14. “The grunge movement was serious in its aesthetics and its attitude, with a combative stance against authority, which the punk movement had also embraced. In my perhaps over-nostalgic memory, feminism reached an unprecedented peak, environmentalist concerns gained widespread attention, questions of race were more openly addressed: all of the stirrings contained within them the same electricity and euphoria touching generations that witness a centennial or millennial changeover.” Christy Wampole could stand to a) acknowledge how quickly the LGBT rights movement has accelerated in the past decade and b) spend some time on Tumblr.
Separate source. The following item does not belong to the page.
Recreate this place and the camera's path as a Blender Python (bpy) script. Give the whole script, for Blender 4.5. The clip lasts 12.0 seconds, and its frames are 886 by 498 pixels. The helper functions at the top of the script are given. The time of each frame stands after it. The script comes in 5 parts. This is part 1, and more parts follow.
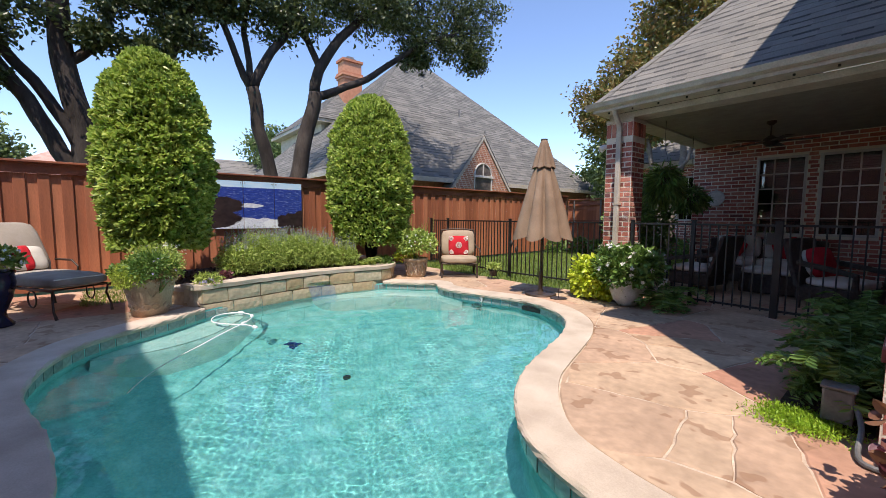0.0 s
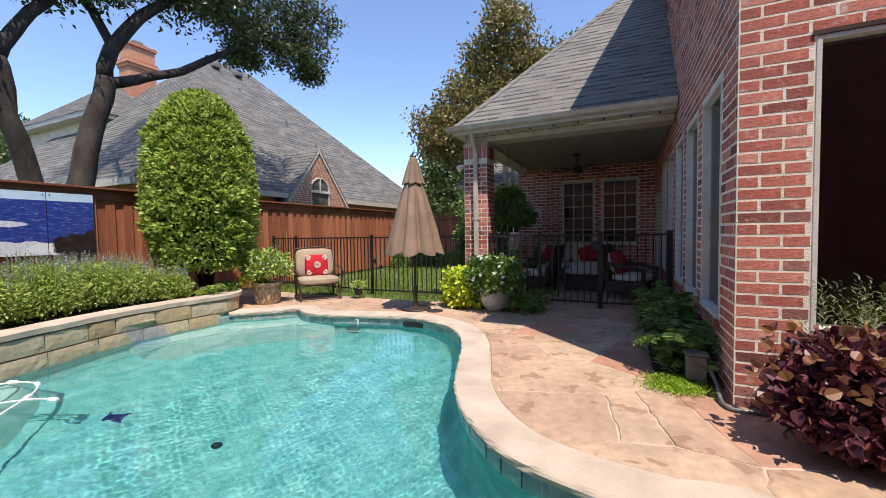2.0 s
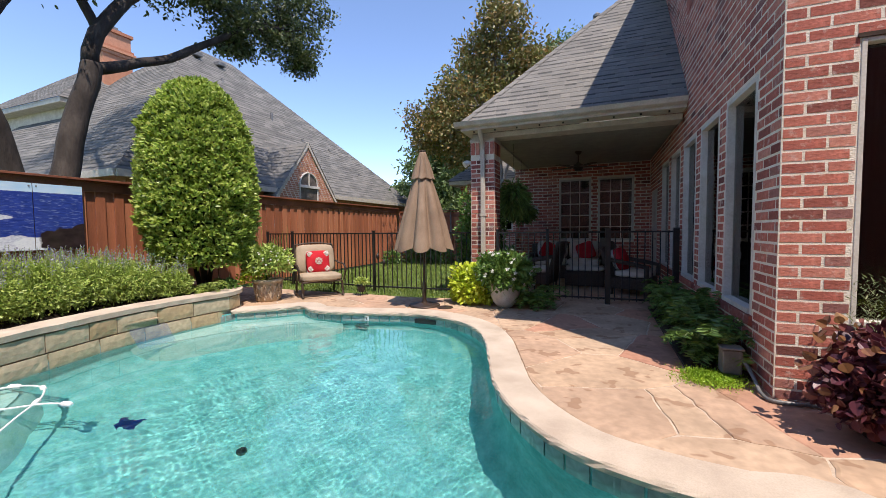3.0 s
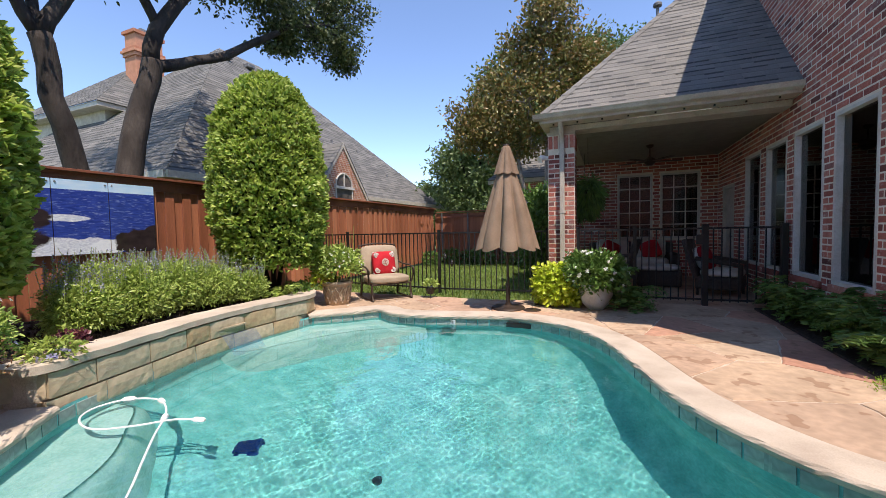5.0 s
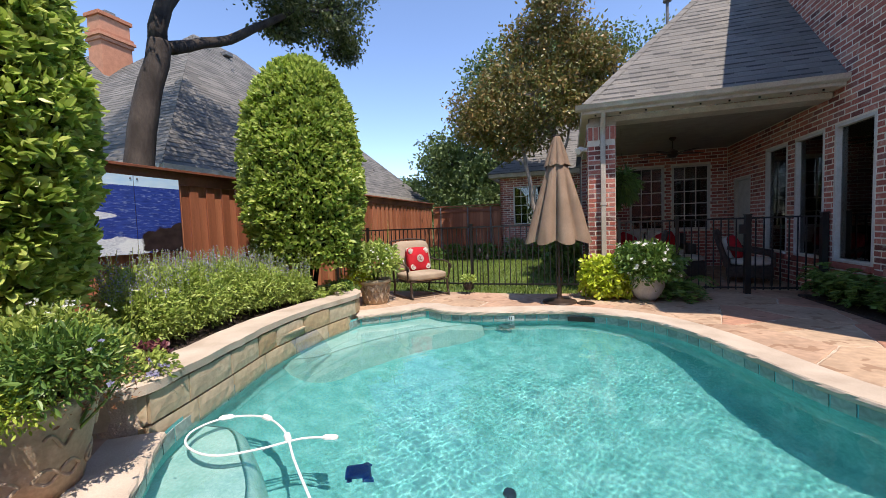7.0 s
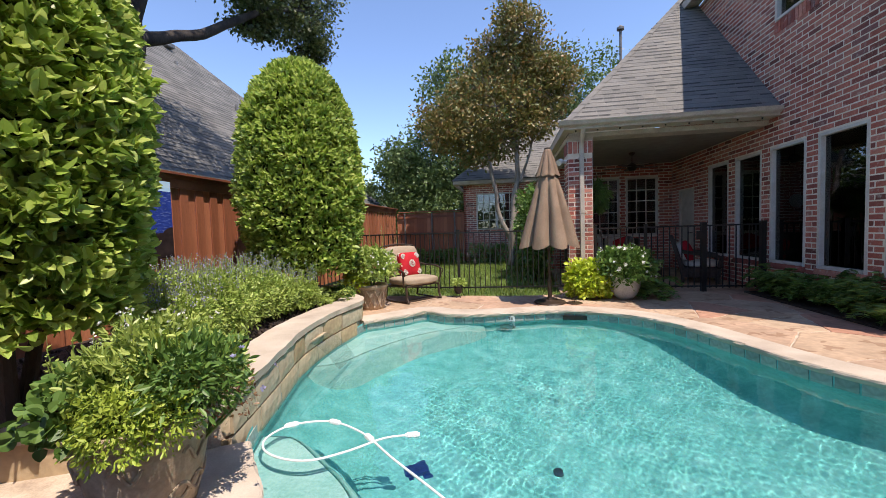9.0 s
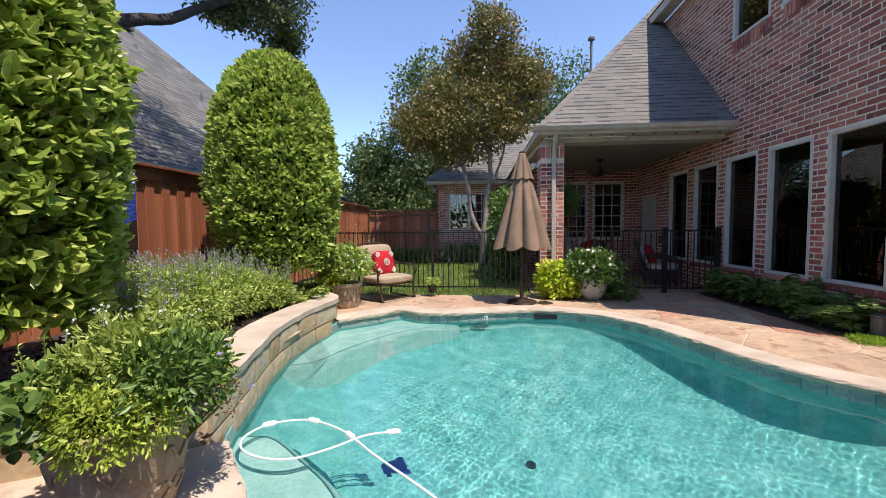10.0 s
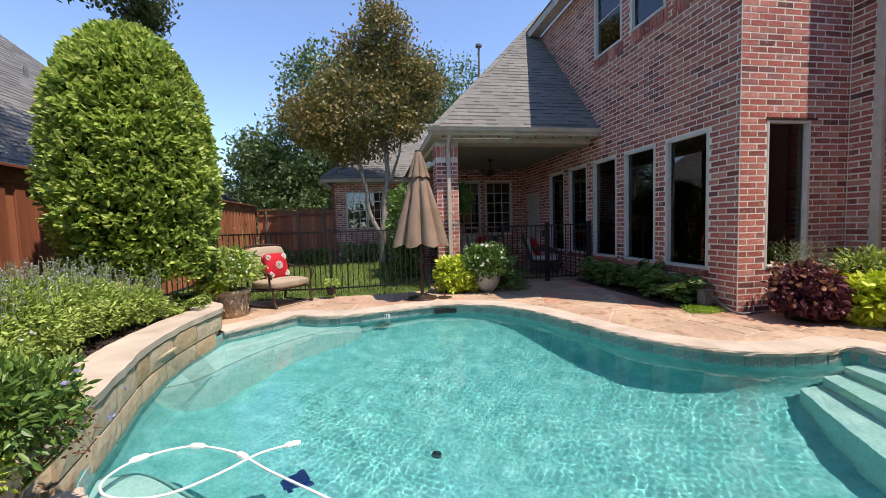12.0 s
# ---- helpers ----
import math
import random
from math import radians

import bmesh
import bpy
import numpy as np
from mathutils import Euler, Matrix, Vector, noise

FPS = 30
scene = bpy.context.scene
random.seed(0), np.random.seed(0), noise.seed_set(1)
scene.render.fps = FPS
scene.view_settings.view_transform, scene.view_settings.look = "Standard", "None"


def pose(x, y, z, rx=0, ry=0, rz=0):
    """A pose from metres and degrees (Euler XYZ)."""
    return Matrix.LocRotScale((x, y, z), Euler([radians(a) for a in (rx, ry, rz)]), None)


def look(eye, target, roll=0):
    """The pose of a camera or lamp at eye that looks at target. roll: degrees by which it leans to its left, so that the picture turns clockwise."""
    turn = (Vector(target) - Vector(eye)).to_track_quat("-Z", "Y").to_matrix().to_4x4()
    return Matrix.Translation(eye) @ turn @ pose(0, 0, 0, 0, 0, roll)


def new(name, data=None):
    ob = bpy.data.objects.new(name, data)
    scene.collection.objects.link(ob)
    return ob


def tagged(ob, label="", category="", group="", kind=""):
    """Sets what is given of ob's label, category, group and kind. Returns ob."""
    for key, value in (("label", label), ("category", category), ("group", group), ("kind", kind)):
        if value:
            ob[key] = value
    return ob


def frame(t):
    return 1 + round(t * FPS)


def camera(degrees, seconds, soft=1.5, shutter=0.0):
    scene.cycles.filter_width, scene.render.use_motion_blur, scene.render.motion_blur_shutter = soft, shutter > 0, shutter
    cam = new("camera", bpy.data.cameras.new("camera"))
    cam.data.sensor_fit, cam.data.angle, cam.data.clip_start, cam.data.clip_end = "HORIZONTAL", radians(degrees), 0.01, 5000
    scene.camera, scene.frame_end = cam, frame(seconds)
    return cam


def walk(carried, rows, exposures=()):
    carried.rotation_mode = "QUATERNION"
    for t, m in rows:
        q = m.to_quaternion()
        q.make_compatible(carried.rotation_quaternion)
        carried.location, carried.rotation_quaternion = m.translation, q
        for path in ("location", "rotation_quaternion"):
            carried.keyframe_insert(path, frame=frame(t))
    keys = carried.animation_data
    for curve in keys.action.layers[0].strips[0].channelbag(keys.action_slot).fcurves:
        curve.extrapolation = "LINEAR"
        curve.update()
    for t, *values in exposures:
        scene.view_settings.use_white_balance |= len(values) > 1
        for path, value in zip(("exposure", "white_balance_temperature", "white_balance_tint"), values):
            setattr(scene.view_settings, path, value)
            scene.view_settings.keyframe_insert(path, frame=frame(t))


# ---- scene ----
cam = camera(97.3, 12.0, soft=0.68)
PATH = [
    (0, (0.018, 0.305, 1.283), (-1.518, 1.575, 1.119), 0.3),
    (0.5, (-0.156, 0.244, 1.267), (-1.51, 1.709, 1.116), 0.5),
    (1, (-0.335, 0.164, 1.272), (-1.463, 1.812, 1.16), 0.0),
    (1.5, (-0.525, 0.017, 1.287), (-1.466, 1.78, 1.207), -0.9),
    (2, (-0.75, -0.041, 1.271), (-1.587, 1.774, 1.188), -0.9),
    (2.5, (-0.98, -0.111, 1.259), (-1.751, 1.732, 1.166), -0.6),
    (3, (-1.228, -0.188, 1.265), (-1.968, 1.668, 1.164), -0.6),
    (3.5, (-1.53, -0.208, 1.269), (-2.287, 1.64, 1.17), -0.7),
    (3.7, (-1.661, -0.238, 1.267), (-2.438, 1.602, 1.169), -0.8),
    (5.3, (-2.601, -0.335, 1.223), (-3.375, 1.507, 1.133), -1.3),
    (5.5, (-2.694, -0.343, 1.219), (-3.444, 1.509, 1.125), -1.3),
    (6, (-3.054, -0.367, 1.227), (-3.762, 1.501, 1.129), -1.5),
    (6.5, (-3.381, -0.467, 1.238), (-4.066, 1.41, 1.139), -1.8),
    (7, (-3.721, -0.557, 1.235), (-4.345, 1.34, 1.118), -2.0),
    (7.2, (-3.786, -0.575, 1.22), (-4.384, 1.33, 1.099), -2.1),
    (9, (-4.565, -0.966, 1.275), (-4.895, 1.005, 1.174), -1.8),
    (9.5, (-4.642, -1.011, 1.268), (-4.903, 0.97, 1.172), -1.1),
    (10, (-4.654, -1.034, 1.288), (-4.829, 0.956, 1.179), -0.5),
    (10.5, (-4.671, -1.033, 1.305), (-4.732, 0.962, 1.179), -0.5),
    (11, (-4.629, -1.074, 1.303), (-4.554, 0.921, 1.185), -1.3),
    (11.5, (-4.609, -1.079, 1.319), (-4.389, 0.906, 1.208), -1.8),
    (12, (-4.645, -1.037, 1.278), (-4.313, 0.931, 1.152), -1.7),
]
walk(cam, [(t, look(eye, target, roll)) for t, eye, target, roll in PATH], [(0, 1.13, 6950, 16), (12, 1.13, 6950, 16)])

# ---- world and sun ----
SUN = Vector((0.345, -0.33, 1.0))
world = bpy.data.worlds.new("world")
scene.world = world
world.use_nodes = True
wn = world.node_tree.nodes
sky = wn.new("ShaderNodeTexSky")
sky.sky_type, sky.sun_disc = "NISHITA", False
sky.sun_elevation, sky.sun_rotation = math.atan2(1.0, math.hypot(0.345, 0.33)), math.atan2(0.345, -0.33)
sky.air_density, sky.dust_density, sky.ozone_density = 0.76, 0.0, 4.5
world.node_tree.links.new(sky.outputs[0], wn["Background"].inputs[0])
wn["Background"].inputs[1].default_value = 0.15
sun = new("sun", bpy.data.lights.new("sun", "SUN"))
sun.data.energy, sun.data.angle, sun.data.color = 2.8, radians(0.53), (1.0, 0.93, 0.84)
sun.matrix_world = look(SUN * 30, (0, 0, 0))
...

15. Try as she might, Wampole never gets past the clothing and the cultural references to convince us that irony has fundamentally shaped who the Millennials are as people. There is something to each generation’s aesthetic, but just as hippies grew up to be yuppies and Gen-X dropouts founded the first wave of wide-eyed tech start-ups, a giant belt buckle or an ’80s VHS collection doesn’t tell you everything you need to know about a person. In her analysis of “hipsters,” Wampole is guilty of being precisely what she accuses her subjects of being: superficial.